PROBLEM DESCRIPTION: Count each line below that has "Blender" anywhere in it. Answer with the total alone.

Entries taken from a collection:

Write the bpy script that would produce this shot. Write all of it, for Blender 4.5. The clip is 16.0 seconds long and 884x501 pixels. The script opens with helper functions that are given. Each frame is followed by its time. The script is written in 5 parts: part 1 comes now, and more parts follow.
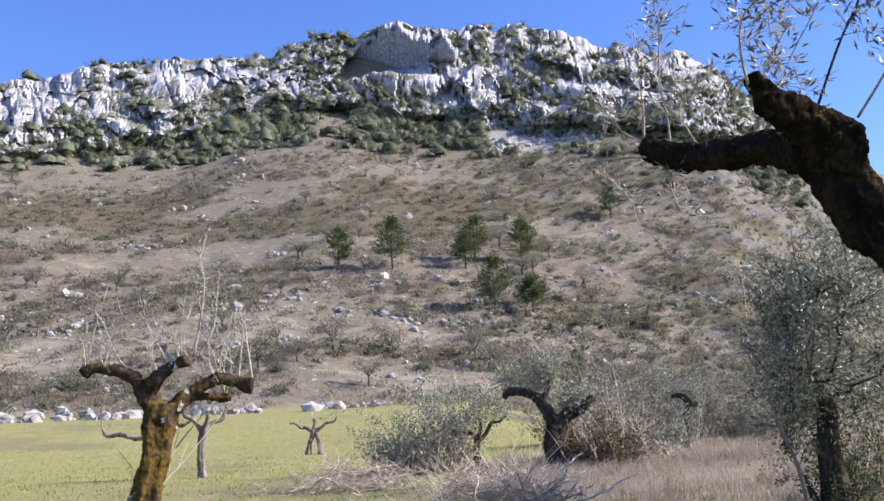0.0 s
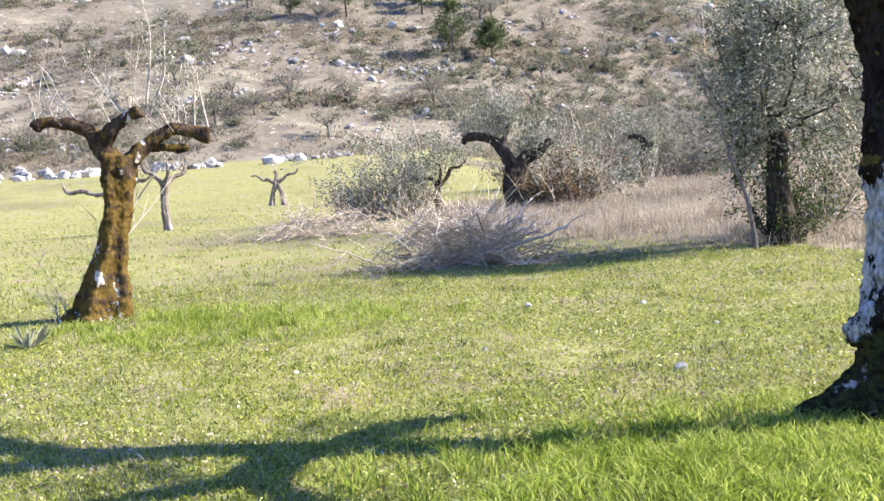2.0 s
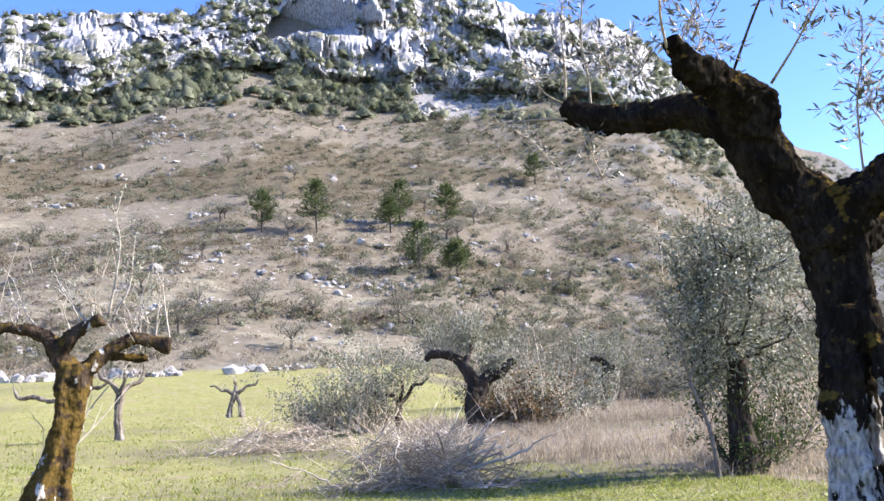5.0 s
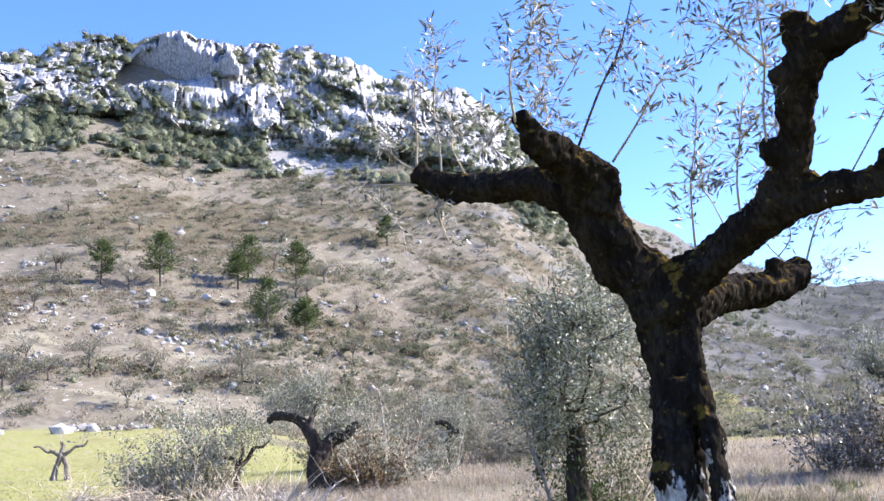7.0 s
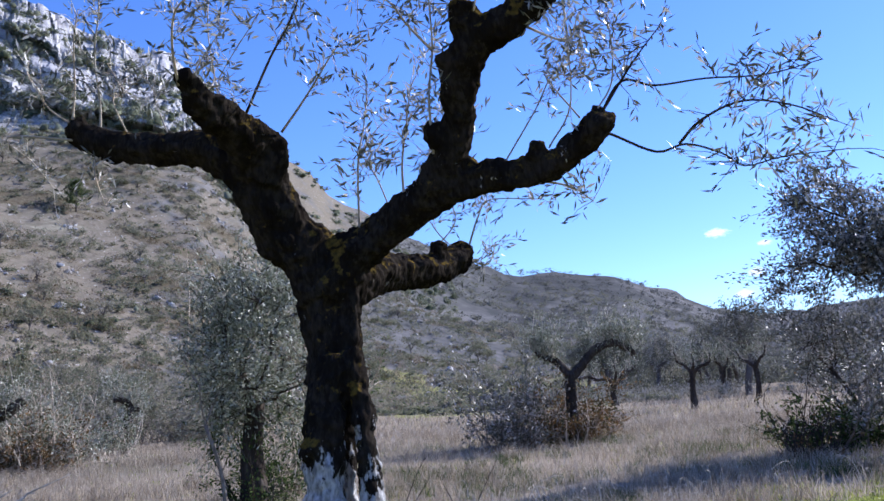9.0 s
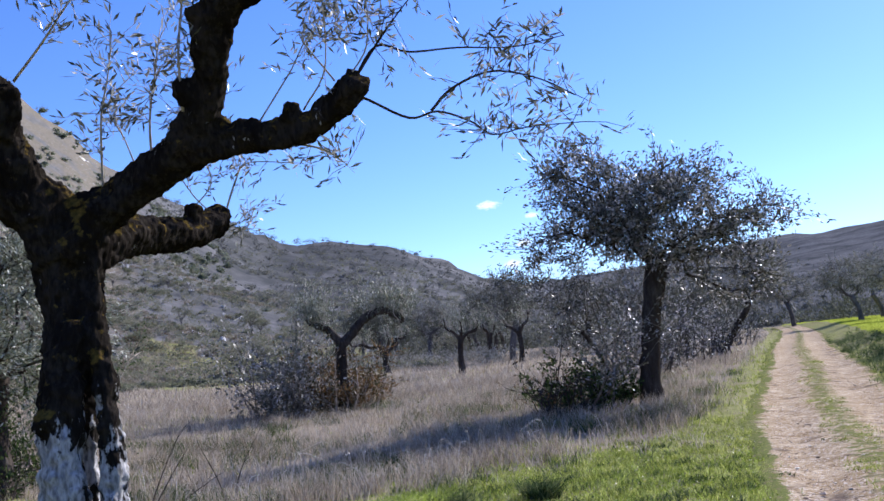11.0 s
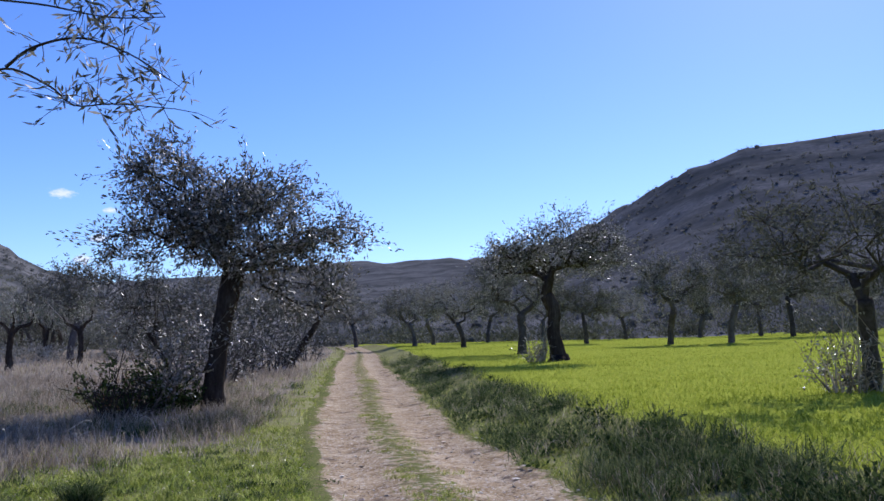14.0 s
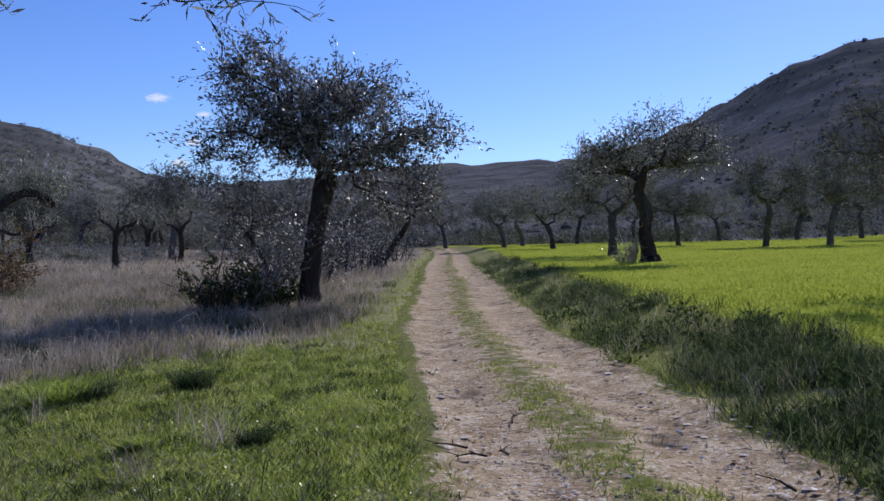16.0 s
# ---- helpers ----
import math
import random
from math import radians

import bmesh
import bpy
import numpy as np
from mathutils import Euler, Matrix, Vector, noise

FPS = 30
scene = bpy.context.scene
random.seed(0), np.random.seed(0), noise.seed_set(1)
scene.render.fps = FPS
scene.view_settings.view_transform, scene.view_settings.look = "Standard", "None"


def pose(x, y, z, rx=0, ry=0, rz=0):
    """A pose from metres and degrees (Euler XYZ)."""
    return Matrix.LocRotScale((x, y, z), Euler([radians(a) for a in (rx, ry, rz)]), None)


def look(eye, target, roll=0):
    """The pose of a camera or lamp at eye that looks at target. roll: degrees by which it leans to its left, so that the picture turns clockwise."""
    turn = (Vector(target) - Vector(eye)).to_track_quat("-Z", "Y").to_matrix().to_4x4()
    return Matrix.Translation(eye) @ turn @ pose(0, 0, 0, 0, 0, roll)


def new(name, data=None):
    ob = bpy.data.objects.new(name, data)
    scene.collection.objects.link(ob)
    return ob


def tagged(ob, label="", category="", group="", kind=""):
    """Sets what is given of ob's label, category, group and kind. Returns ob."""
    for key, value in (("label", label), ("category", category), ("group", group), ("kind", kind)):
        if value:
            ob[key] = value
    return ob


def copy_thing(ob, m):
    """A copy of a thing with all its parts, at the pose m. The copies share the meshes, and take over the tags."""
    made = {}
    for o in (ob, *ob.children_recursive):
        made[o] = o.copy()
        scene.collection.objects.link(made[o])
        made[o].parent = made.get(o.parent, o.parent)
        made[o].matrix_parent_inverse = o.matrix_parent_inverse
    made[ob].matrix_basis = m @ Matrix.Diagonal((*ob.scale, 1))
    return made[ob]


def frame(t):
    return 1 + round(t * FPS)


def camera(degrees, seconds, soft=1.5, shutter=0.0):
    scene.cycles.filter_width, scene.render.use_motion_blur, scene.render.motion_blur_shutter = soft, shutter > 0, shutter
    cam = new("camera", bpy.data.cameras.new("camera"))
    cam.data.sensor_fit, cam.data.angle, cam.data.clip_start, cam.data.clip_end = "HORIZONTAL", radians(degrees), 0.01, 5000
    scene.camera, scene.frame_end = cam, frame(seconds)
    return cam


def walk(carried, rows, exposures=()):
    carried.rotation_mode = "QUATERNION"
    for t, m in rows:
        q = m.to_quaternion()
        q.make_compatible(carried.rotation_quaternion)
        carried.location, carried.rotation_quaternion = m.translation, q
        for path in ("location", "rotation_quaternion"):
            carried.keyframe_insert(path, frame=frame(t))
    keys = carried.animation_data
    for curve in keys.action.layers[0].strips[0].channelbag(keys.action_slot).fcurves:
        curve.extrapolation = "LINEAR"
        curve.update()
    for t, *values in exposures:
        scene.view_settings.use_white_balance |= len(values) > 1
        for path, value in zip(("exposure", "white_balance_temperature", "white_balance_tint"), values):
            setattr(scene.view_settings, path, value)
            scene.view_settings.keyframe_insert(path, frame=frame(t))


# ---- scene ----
==
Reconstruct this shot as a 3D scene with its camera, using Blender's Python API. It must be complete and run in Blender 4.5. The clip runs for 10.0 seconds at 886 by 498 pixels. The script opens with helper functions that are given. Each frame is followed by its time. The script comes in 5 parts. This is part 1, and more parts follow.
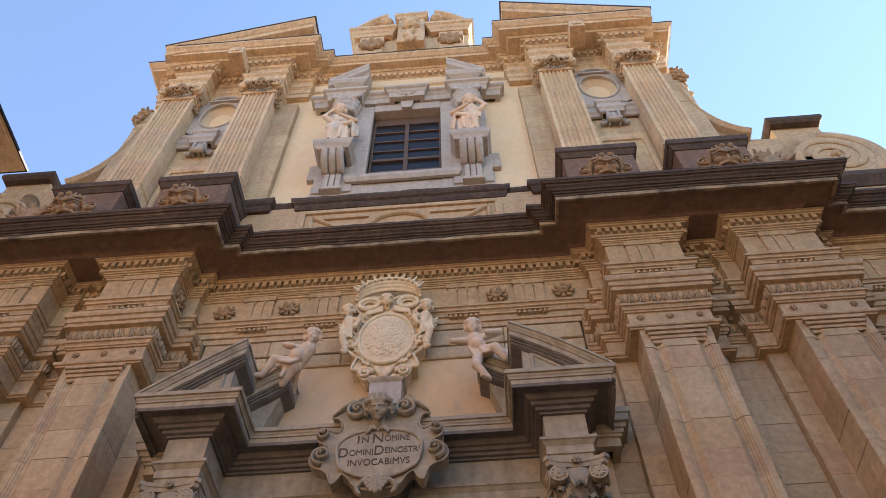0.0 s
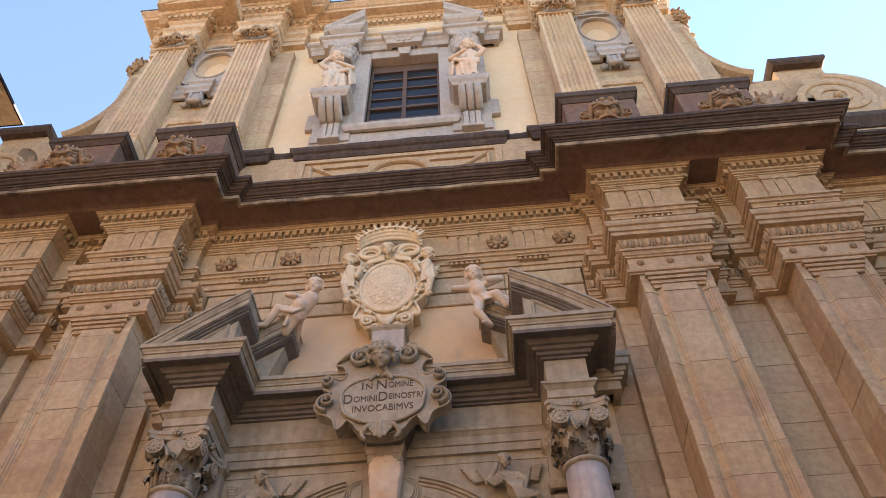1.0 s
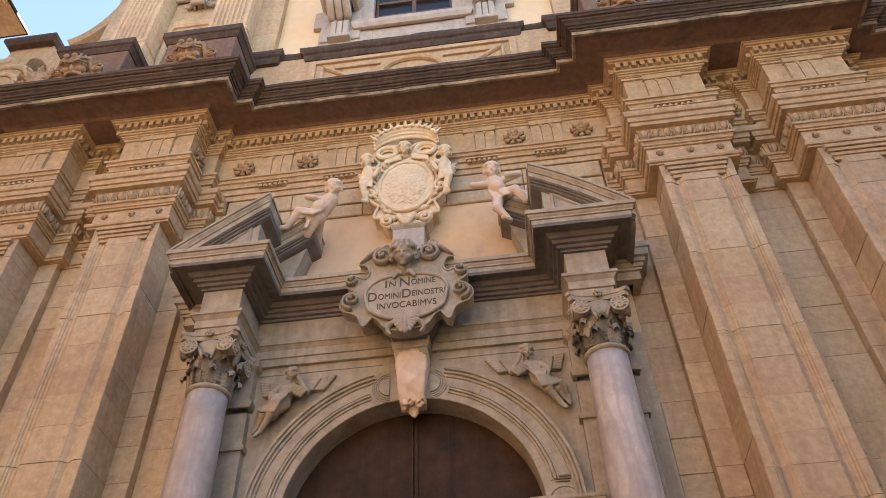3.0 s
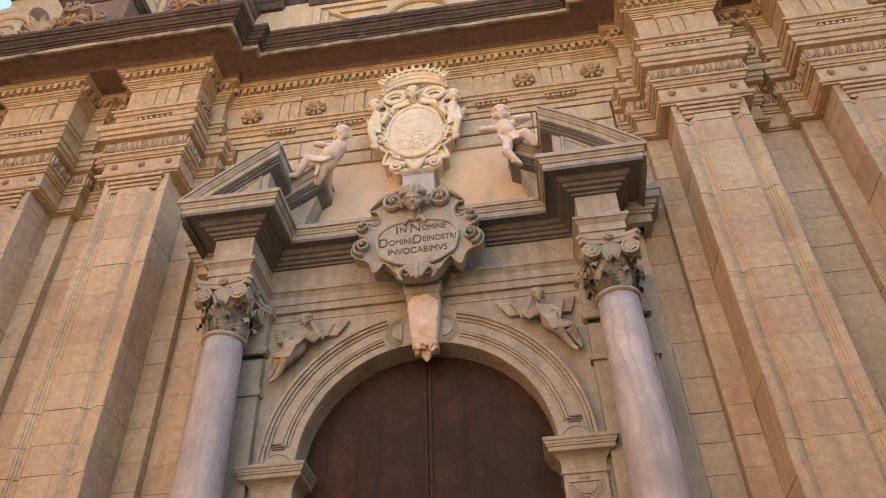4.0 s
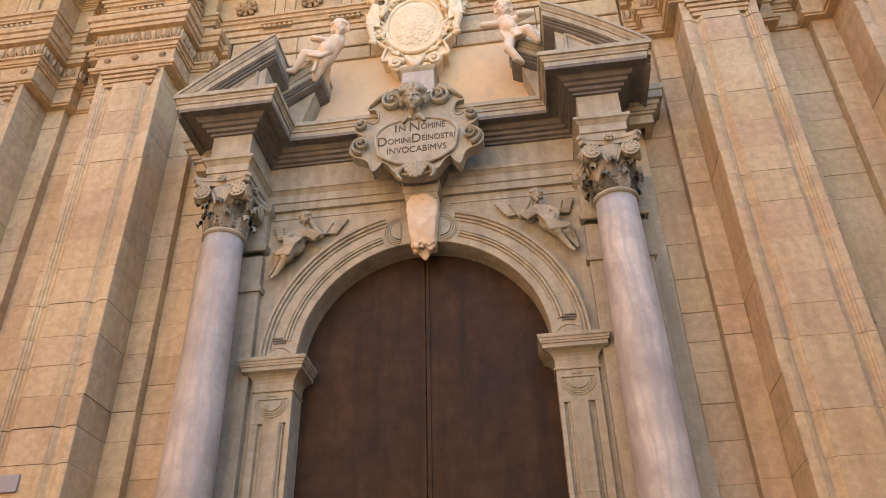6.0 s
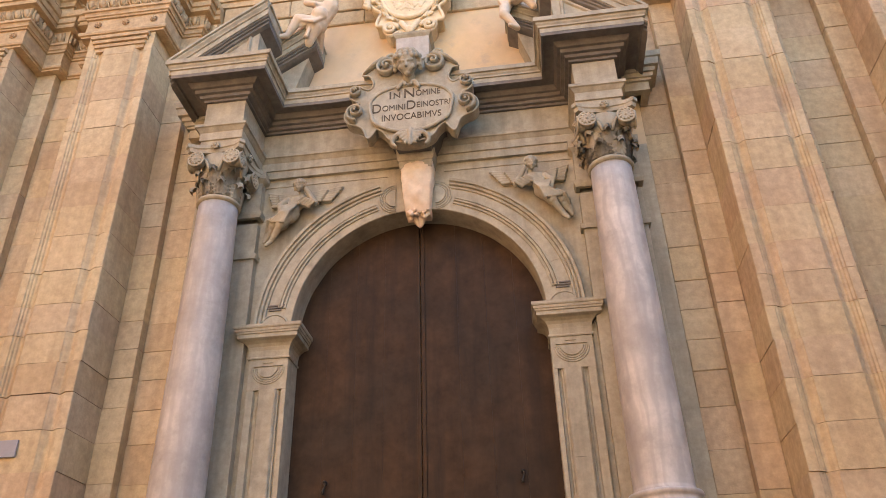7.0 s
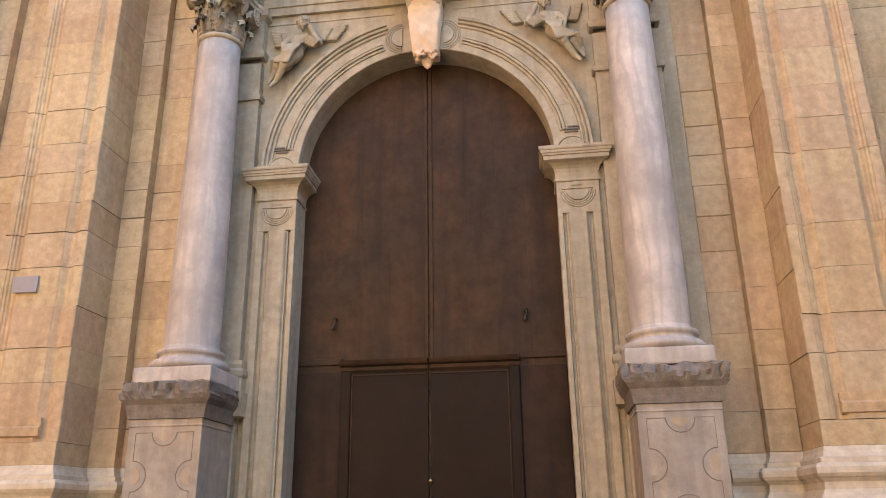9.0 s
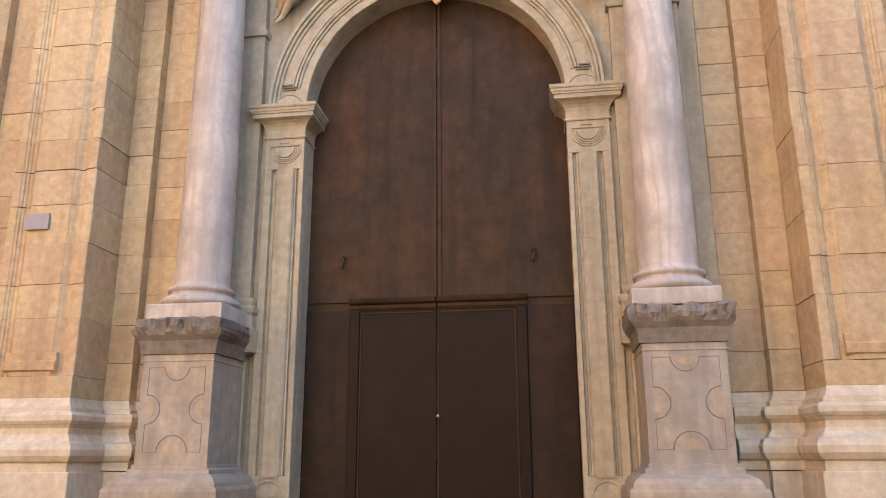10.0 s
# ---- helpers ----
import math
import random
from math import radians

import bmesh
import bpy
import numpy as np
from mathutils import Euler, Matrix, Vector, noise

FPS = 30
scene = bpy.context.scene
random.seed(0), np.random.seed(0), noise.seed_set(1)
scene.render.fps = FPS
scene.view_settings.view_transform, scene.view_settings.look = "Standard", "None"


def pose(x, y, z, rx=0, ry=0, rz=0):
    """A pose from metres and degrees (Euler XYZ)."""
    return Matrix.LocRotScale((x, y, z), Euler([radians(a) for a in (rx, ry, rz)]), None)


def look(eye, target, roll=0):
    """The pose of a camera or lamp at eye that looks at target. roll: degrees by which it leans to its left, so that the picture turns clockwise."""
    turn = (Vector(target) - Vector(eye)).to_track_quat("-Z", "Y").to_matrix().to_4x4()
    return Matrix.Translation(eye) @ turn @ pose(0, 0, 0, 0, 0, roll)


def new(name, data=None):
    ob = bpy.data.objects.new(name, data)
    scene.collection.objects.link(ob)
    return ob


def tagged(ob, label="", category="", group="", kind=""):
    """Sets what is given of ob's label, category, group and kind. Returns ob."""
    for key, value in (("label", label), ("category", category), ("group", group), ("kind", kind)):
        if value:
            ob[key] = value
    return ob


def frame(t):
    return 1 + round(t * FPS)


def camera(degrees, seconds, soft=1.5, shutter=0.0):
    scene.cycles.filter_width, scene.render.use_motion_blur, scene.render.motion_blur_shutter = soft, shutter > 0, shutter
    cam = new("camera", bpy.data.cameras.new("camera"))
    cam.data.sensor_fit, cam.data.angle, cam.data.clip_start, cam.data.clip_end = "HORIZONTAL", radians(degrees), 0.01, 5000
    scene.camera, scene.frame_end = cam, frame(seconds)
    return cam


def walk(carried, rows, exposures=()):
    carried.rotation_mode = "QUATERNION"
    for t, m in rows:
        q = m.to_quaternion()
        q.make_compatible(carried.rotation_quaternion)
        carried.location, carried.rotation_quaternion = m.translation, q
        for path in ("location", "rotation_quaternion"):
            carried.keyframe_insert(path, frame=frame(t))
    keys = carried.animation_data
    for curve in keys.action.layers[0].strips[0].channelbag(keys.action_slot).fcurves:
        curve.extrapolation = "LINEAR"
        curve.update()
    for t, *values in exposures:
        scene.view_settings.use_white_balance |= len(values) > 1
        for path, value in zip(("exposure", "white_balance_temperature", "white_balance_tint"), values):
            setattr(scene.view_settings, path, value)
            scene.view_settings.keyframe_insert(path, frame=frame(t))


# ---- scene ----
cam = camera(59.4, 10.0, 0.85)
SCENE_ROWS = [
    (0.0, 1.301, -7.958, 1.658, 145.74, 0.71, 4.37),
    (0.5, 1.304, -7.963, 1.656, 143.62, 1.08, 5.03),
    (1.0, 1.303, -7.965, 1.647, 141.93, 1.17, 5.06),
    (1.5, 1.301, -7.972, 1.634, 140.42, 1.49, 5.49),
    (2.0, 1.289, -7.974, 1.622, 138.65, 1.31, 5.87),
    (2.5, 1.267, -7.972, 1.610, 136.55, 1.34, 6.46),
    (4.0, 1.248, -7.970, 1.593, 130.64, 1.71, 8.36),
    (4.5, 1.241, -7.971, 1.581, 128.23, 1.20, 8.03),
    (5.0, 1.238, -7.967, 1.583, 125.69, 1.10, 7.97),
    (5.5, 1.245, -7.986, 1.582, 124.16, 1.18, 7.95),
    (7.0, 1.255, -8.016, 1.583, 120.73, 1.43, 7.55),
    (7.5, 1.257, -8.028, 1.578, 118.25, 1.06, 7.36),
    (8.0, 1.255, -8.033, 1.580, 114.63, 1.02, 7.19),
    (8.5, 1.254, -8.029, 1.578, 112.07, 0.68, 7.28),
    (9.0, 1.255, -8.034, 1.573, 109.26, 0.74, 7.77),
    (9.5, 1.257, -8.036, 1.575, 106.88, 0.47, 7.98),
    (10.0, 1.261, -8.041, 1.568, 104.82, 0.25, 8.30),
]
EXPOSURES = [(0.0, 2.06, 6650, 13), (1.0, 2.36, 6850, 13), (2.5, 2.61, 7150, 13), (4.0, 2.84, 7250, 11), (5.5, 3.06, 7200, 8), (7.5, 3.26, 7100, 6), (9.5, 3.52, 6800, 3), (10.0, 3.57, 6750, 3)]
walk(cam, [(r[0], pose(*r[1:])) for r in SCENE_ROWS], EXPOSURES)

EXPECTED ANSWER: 2